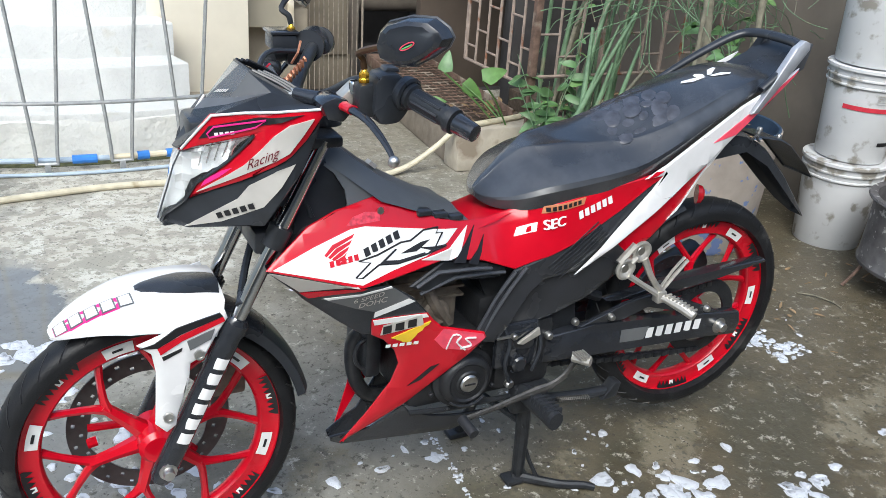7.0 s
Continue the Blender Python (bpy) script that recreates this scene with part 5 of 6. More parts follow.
flank("inner_cover", [(0.03, 0.46), (0.068, 0.52), (0.10, 0.545), (0.172, 0.553), (0.27, 0.60), (0.30, 0.575), (0.285, 0.52), (0.22, 0.475), (0.14, 0.445), (0.06, 0.43)], lambda x, z: S_side(x, z) + 0.016, SATIN, "satin black inner cover")
for k in range(6):
    rib = [(0.128 - 0.006 * k, 0.545 + 0.006 * k), (0.180 - 0.006 * k, 0.585 + 0.006 * k), (0.232 - 0.005 * k, 0.628 + 0.006 * k)]
    part("vent_rib", tube([(x, S_side(x, z) - 0.001, z) for x, z in rib], 0.0013, 6), BLACK_GLOSS, bike)

# dark core that fills the body between the flanks
part("frame_core", join(slab([(-0.40, 0.66), (-0.33, 0.70), (-0.22, 0.66), (-0.10, 0.60), (0.0, 0.60), (0.10, 0.66), (0.35, 0.72), (0.62, 0.86), (0.60, 0.80), (0.40, 0.66), (0.24, 0.53), (0.14, 0.44), (0.02, 0.44), (-0.02, 0.56), (-0.16, 0.585), (-0.3, 0.56)], -0.075, 0.075, 0.01),
                        slab([(0.02, 0.46), (0.22, 0.50), (0.24, 0.36), (0.16, 0.28), (0.08, 0.26)], -0.08, 0.08, 0.01)), BLACK_METAL, bike, "black frame")


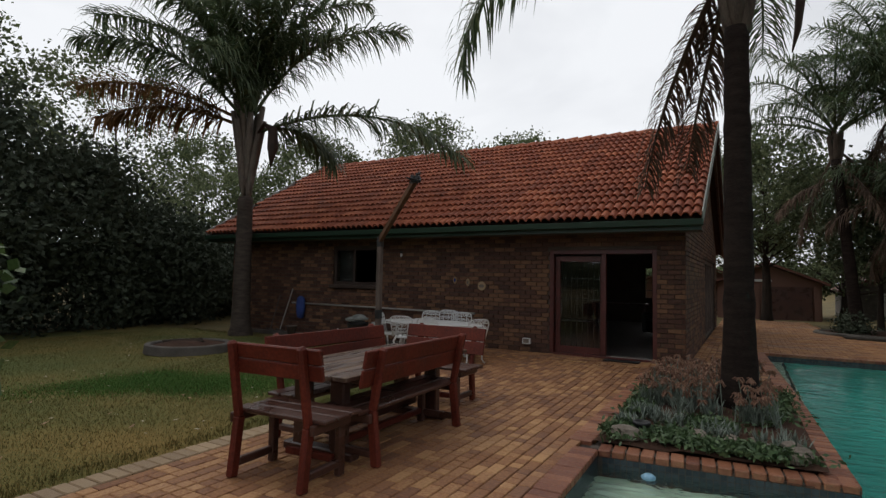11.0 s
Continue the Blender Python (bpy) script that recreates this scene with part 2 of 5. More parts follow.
m_hose = surface("tan_hose", (0.26, 0.21, 0.12), (0.42, 0.35, 0.22), scale=5, rough=0.5, bump=0.1)
m_plaster = surface("interior_plaster", (0.48, 0.46, 0.43), (0.58, 0.56, 0.53), scale=2, rough=0.9, bump=0.1)
m_floor_in = surface("dark_interior_floor", (0.07, 0.062, 0.056), (0.12, 0.11, 0.10), scale=2, rough=0.5, bump=0.05)
m_farwall = surface("pink_house_wall", (0.115, 0.058, 0.042), (0.175, 0.092, 0.066), scale=1, rough=0.9, bump=0.2)
m_farroof = surface("far_red_roof", (0.095, 0.035, 0.025), (0.17, 0.068, 0.045), scale=2, rough=0.85, bump=0.4, stretched=(1, 4, 4))
m_whitewall = surface("white_house_wall", (0.62, 0.62, 0.60), (0.78, 0.78, 0.76), scale=1, rough=0.9, bump=0.1)
m_rubble = surface("brick_rubble", (0.050, 0.017, 0.016), (0.150, 0.058, 0.050), scale=3, rough=0.95, bump=0.5, pick="island", spread=0.6)
m_car = surface("silver_car_paint", (0.34, 0.36, 0.38), (0.46, 0.48, 0.50), scale=3, rough=0.25, bump=0, coat=0.5)
m_cloth = surface("grey_cloth", (0.10, 0.11, 0.10), (0.28, 0.29, 0.27), scale=8, rough=0.9, bump=0.5)


def glassy(name, colour, rough, ior, ripple=0.0, scale=3.0):
    m = bpy.data.materials.new(name)
    m.use_nodes = True
    n, l = m.node_tree.nodes, m.node_tree.links
    b = n["Principled BSDF"]
    b.inputs["Base Color"].default_value = (*colour, 1)
    b.inputs["Transmission Weight"].default_value = 1.0
    b.inputs["Roughness"].default_value, b.inputs["IOR"].default_value = rough, ior
    if ripple:
        geo = n.new("ShaderNodeNewGeometry")
        mp = n.new("ShaderNodeMapping")
        mp.inputs["Rotation"].default_value = (0, 0, radians(28))
        mp.inputs["Scale"].default_value = (0.85, 1.2, 1)
        l.new(geo.outputs["Position"], mp.inputs["Vector"])
        last = None
        for sc, st, dist in ((scale, ripple, 0.05), (scale * 2.6, ripple * 0.5, 0.014)):
            a = n.new("ShaderNodeTexNoise")
            a.inputs["Scale"].default_value, a.inputs["Detail"].default_value, a.inputs["Distortion"].default_value = sc, 2.0, 1.4
            l.new(mp.outputs[0], a.inputs["Vector"])
            p = n.new("ShaderNodeBump")
            p.inputs["Strength"].default_value, p.inputs["Distance"].default_value = st, dist
            l.new(a.outputs["Fac"], p.inputs["Height"])
            if last:
                l.new(last.outputs[0], p.inputs["Normal"])
            last = p
        l.new(last.outputs[0], b.inputs["Normal"])
    return m


m_water = glassy("pool_water", (0.62, 0.93, 0.87), 0.02, 1.33, 0.75, 2.3)
m_glass = glassy("window_glass", (0.93, 0.96, 0.95), 0.0, 1.45)


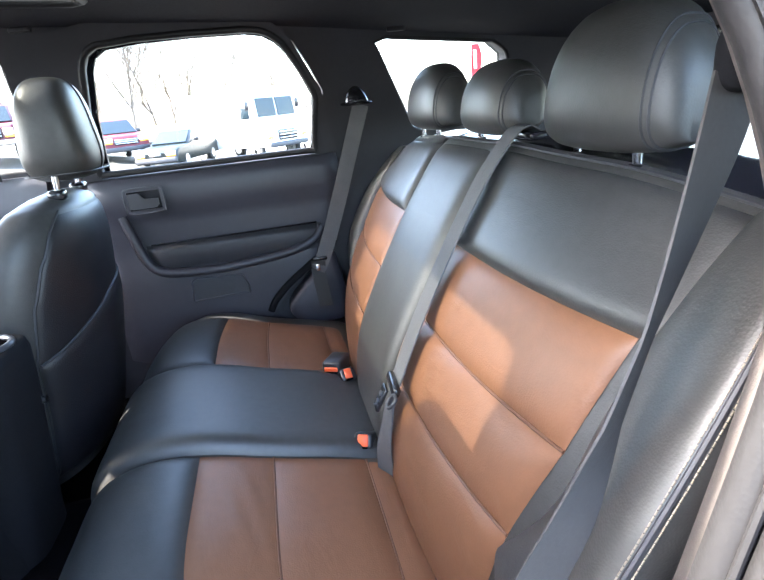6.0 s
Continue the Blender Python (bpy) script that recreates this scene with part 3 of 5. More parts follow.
handle = smooth_line([(-0.905, 1.02, 1.15), (-0.94, 1.05, 1.15), (-0.945, 1.12, 1.15), (-0.94, 1.19, 1.15), (-0.905, 1.22, 1.15)], 14)
part("outer_handle", tube(handle, 0.013, 8), PAINT, car)

# ---------- running board ----------
board = thing("running_board", (-0.87, 1.1, 0.40), "grey ribbed running board below the door sills", "running board")
prof = [(-0.775, 0.40), (-0.775, 0.475), (-0.80, 0.485), (-0.815, 0.462), (-0.915, 0.457), (-0.928, 0.450), (-0.934, 0.42), (-0.91, 0.395)]
part("board_body", loft([[Vector((x + (0.03 if y < 0.52 and x < -0.9 else 0), y, z)) for x, z in prof] for y in (0.46, 0.50, 0.56, 1.0, 1.5, 2.0, 2.2)]), BOARD, board)
for i in range(22):
    y = 0.56 + i * 0.055
    part("tread_rib", rbox((-0.866, y, 0.460), (0.108, 0.010, 0.008), 0.003, 2), SILVER, board)
    part("tread_pad", rbox((-0.866, y + 0.0275, 0.4585), (0.104, 0.043, 0.006), 0.002, 1), BOARD_PAD, board)

# ---------- dashboard ----------
dash = thing("dashboard", (0, 1.8, 0.55), "dark dashboard with a silver centre stack", "dashboard")
dp = [(p.x, p.y) for p in smooth_line([(2.0, 1.245), (1.80, 1.285), (1.68, 1.28), (1.62, 1.24), (1.63, 1.12), (1.70, 0.96), (1.78, 0.80), (1.98, 0.78)], 24, True)]
part("dash_body", loft([[Vector((x, y + 0.04 * (x / 0.7) ** 2, z)) for y, z in dp] for x in np.linspace(-0.73, 0.73, 21)]), TRIM_LOW, dash)
part("dash_top_pad", rbox((0.38, 1.73, 1.288), (0.62, 0.20, 0.018), 0.008), TRIM, dash)
stack = part("control_panel", rbox((0.03, 1.615, 1.12), (0.30, 0.05, 0.30), 0.02, turn=Euler((radians(-14), 0, 0)).to_matrix().to_4x4()), SILVER, dash, "silver plastic centre stack")
for z in (1.17, 1.08):
    part("control_knob", disc((0.14, 1.575 + (1.17 - z) * 0.25, z), (0, -1, 0.2), 0.021, 0.03, 22), GLOSSY, stack)
for i in range(4):
    for j in range(3):
        part("stack_button", rbox((-0.06 + j * 0.05, 1.578 + i * 0.012, 1.20 - i * 0.05), (0.04, 0.02, 0.032), 0.004, 2), GLOSSY, stack)
part("vent", rbox((0.10, 1.59, 1.25), (0.12, 0.03, 0.05), 0.01), GLOSSY, dash)
console = thing("centre_console", (0, 1.2, 0.5), "black plastic centre console between the front seats", "console")
part("console_body", rbox((0.0, 1.24, 0.69), (0.215, 0.66, 0.36), 0.04), SILL, console)
part("console_lid", rbox((0.0, 1.12, 0.892), (0.195, 0.44, 0.045), 0.016), SILL, console)
# raised rear end with a cup holder in its top
tower = []
for z, w, y0, y1 in ((0.52, 0.104, 0.90, 1.24), (0.66, 0.106, 0.888, 1.24), (0.82, 0.106, 0.868, 1.23), (0.95, 0.104, 0.850, 1.20), (1.02, 0.100, 0.843, 1.18), (1.038, 0.095, 0.846, 1.175), (1.043, 0.086, 0.853, 1.168)):
    tower.append([Vector((0.002 + w * math.copysign(abs(math.cos(a)) ** 0.5, math.cos(a)), (y0 + y1) / 2 + (y1 - y0) / 2 * math.copysign(abs(math.sin(a)) ** 0.5, math.sin(a)), z)) for a in np.linspace(0, 2 * math.pi, 40, endpoint=False)])
rear_end = part("console_tower", loft(tower), SILL, console, "black plastic rear end of the console")
part("cup_rim", tube([Vector((0.012 + 0.045 * math.cos(a), 0.902 + 0.045 * math.sin(a), 1.046)) for a in np.linspace(0, 2 * math.pi, 32, endpoint=False)], 0.0065, 8, True), GLOSSY_GREY, rear_end, "glossy cup holder rim")
# black disc flush with the top paints the shaded inside of the holder
part("cup_shade", disc((0.012, 0.902, 1.0425), (0, 0, 1), 0.040, 0.004, 28), CARPET_AND_SHADE, rear_end, "black disc for the shade inside the cup holder")
part("hook", disc((0.058, 0.858, 0.905), (0.1, -1, 0), 0.008, 0.012, 14), CHROME, rear_end, "small bright hook")
part("shift_lever", rod((0.02, 1.47, 0.86), (0.02, 1.42, 0.98), 0.012), CHROME, console)
part("shift_knob", blob((0.02, 1.415, 1.0), (0.025, 0.03, 0.035), 0.8, 0.8, 18, 10), GLOSSY, console)

# ---------- rear doors ----------


def door_place(side):
    """Maps (u back from the hinge, w inwards from the skin, z) to the place; the left door stands open."""
    if side > 0:
        return lambda u, w, z: Vector((0.865 - w, 0.925 - u, z))
    a = radians(65)
    return lambda u, w, z: Vector((-0.907 - u * math.sin(a) + w * math.cos(a), 0.970 - u * math.cos(a) - w * math.sin(a), z))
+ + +
What to do ▸
Take the lines above from the top of the records through the one with "6), BLACK_GLOSS, bike)" and repeat them exactly, without any pictures.

Complete output ▸
7.0 s
Continue the Blender Python (bpy) script that recreates this scene with part 5 of 6. More parts follow.
flank("inner_cover", [(0.03, 0.46), (0.068, 0.52), (0.10, 0.545), (0.172, 0.553), (0.27, 0.60), (0.30, 0.575), (0.285, 0.52), (0.22, 0.475), (0.14, 0.445), (0.06, 0.43)], lambda x, z: S_side(x, z) + 0.016, SATIN, "satin black inner cover")
for k in range(6):
    rib = [(0.128 - 0.006 * k, 0.545 + 0.006 * k), (0.180 - 0.006 * k, 0.585 + 0.006 * k), (0.232 - 0.005 * k, 0.628 + 0.006 * k)]
    part("vent_rib", tube([(x, S_side(x, z) - 0.001, z) for x, z in rib], 0.0013, 6), BLACK_GLOSS, bike)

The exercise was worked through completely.